Exercise task:
Find and copy each line of the records where the string "Continue" shows up.

Excerpted records:
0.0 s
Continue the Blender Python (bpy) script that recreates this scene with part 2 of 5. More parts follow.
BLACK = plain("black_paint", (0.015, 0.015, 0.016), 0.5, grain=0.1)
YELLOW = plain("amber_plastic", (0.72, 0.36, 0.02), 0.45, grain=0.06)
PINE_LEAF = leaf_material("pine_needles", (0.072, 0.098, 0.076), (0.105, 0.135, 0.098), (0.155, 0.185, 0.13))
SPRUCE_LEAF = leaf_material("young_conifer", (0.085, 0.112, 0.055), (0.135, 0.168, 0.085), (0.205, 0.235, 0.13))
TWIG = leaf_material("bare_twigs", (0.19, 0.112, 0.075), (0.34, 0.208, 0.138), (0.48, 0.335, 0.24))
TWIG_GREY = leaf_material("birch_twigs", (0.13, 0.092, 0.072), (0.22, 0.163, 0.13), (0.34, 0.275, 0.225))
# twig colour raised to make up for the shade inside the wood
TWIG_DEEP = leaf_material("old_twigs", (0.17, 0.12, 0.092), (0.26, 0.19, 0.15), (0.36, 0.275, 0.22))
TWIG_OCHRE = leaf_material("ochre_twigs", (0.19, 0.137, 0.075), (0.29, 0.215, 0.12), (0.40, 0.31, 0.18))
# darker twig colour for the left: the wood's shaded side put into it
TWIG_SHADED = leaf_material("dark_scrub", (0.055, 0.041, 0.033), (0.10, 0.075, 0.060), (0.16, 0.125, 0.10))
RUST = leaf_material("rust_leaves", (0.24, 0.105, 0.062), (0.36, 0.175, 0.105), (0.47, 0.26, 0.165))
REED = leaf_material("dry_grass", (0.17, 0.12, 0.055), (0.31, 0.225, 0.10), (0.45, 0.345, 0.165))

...

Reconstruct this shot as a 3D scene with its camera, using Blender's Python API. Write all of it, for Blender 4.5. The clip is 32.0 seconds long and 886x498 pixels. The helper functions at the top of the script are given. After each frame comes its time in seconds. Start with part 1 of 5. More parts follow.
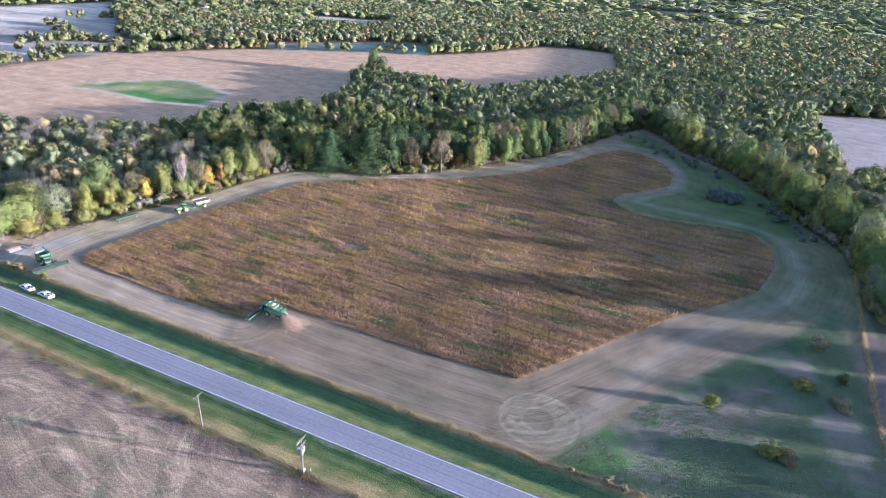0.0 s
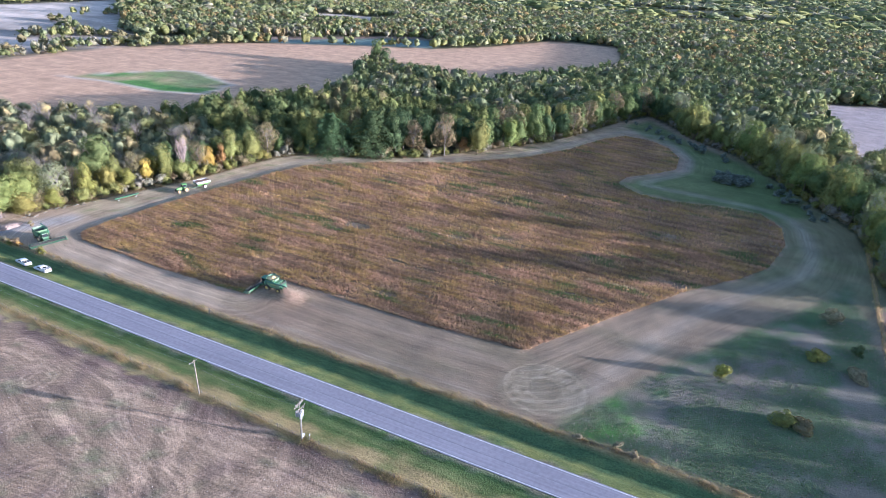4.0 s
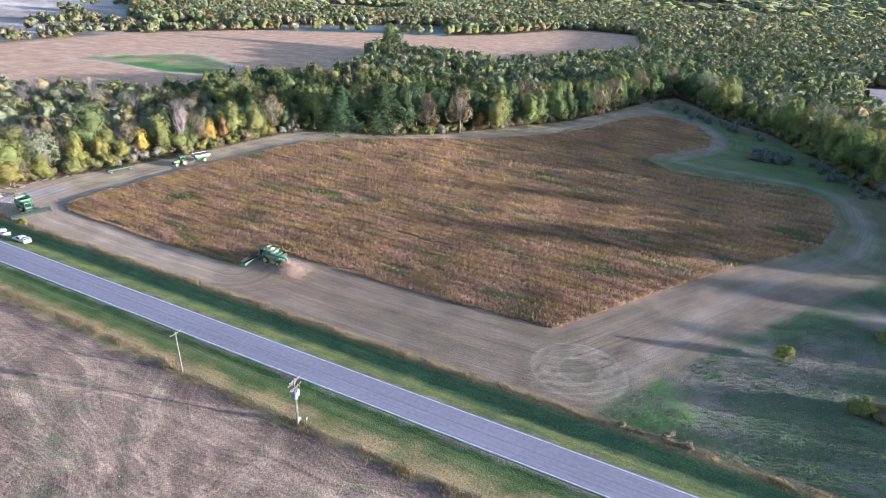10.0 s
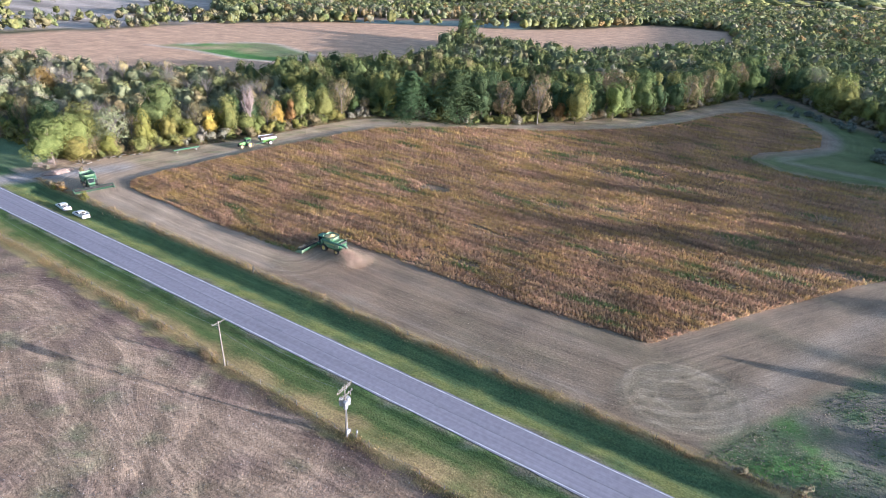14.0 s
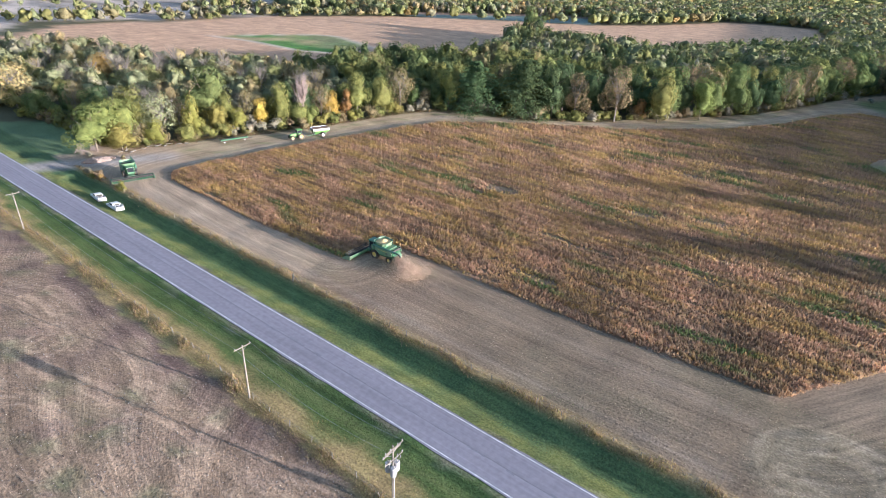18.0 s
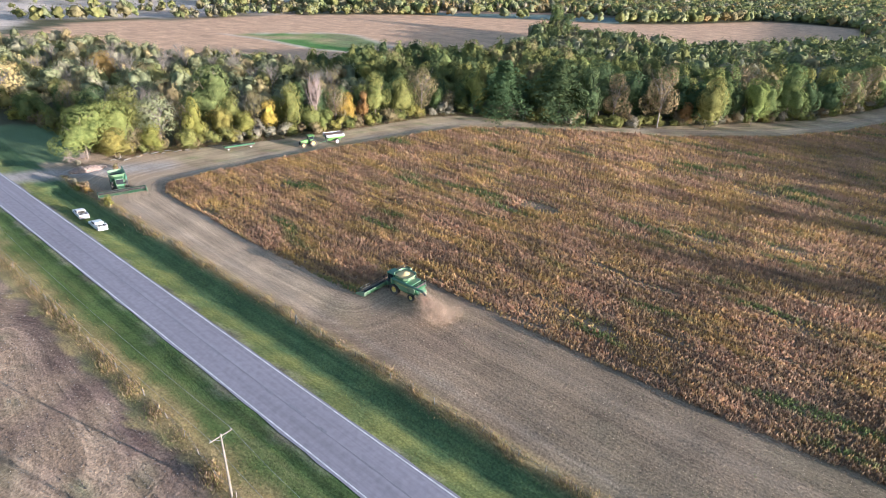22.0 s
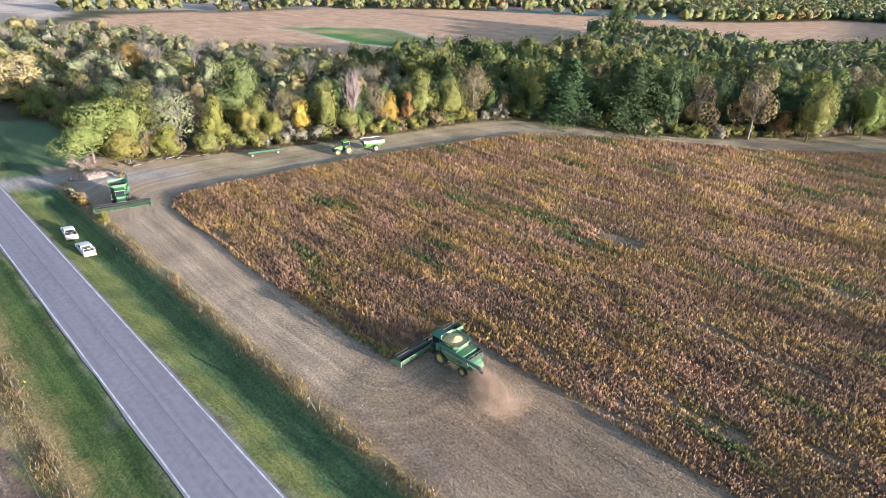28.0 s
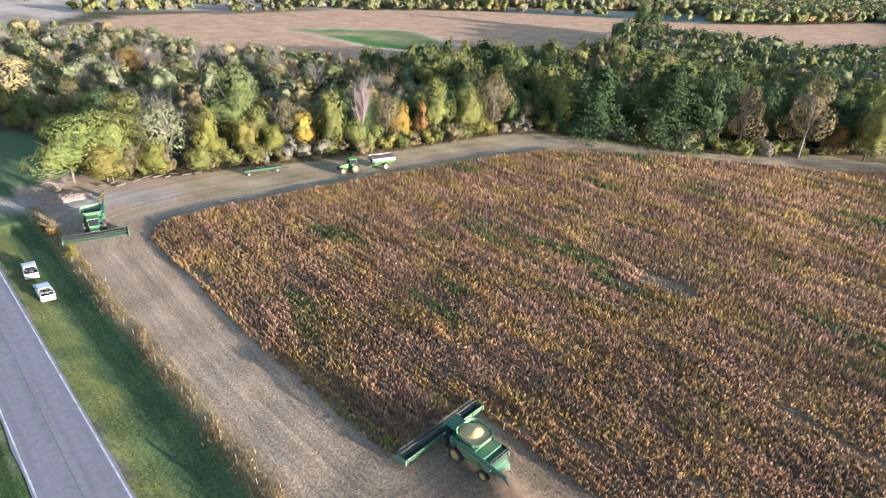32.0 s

==

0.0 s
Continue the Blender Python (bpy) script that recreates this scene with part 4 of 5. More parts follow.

Problem solution:
Continue the Blender Python (bpy) script that recreates this scene with part 2 of 5. More parts follow.
Continue the Blender Python (bpy) script that recreates this scene with part 4 of 5. More parts follow.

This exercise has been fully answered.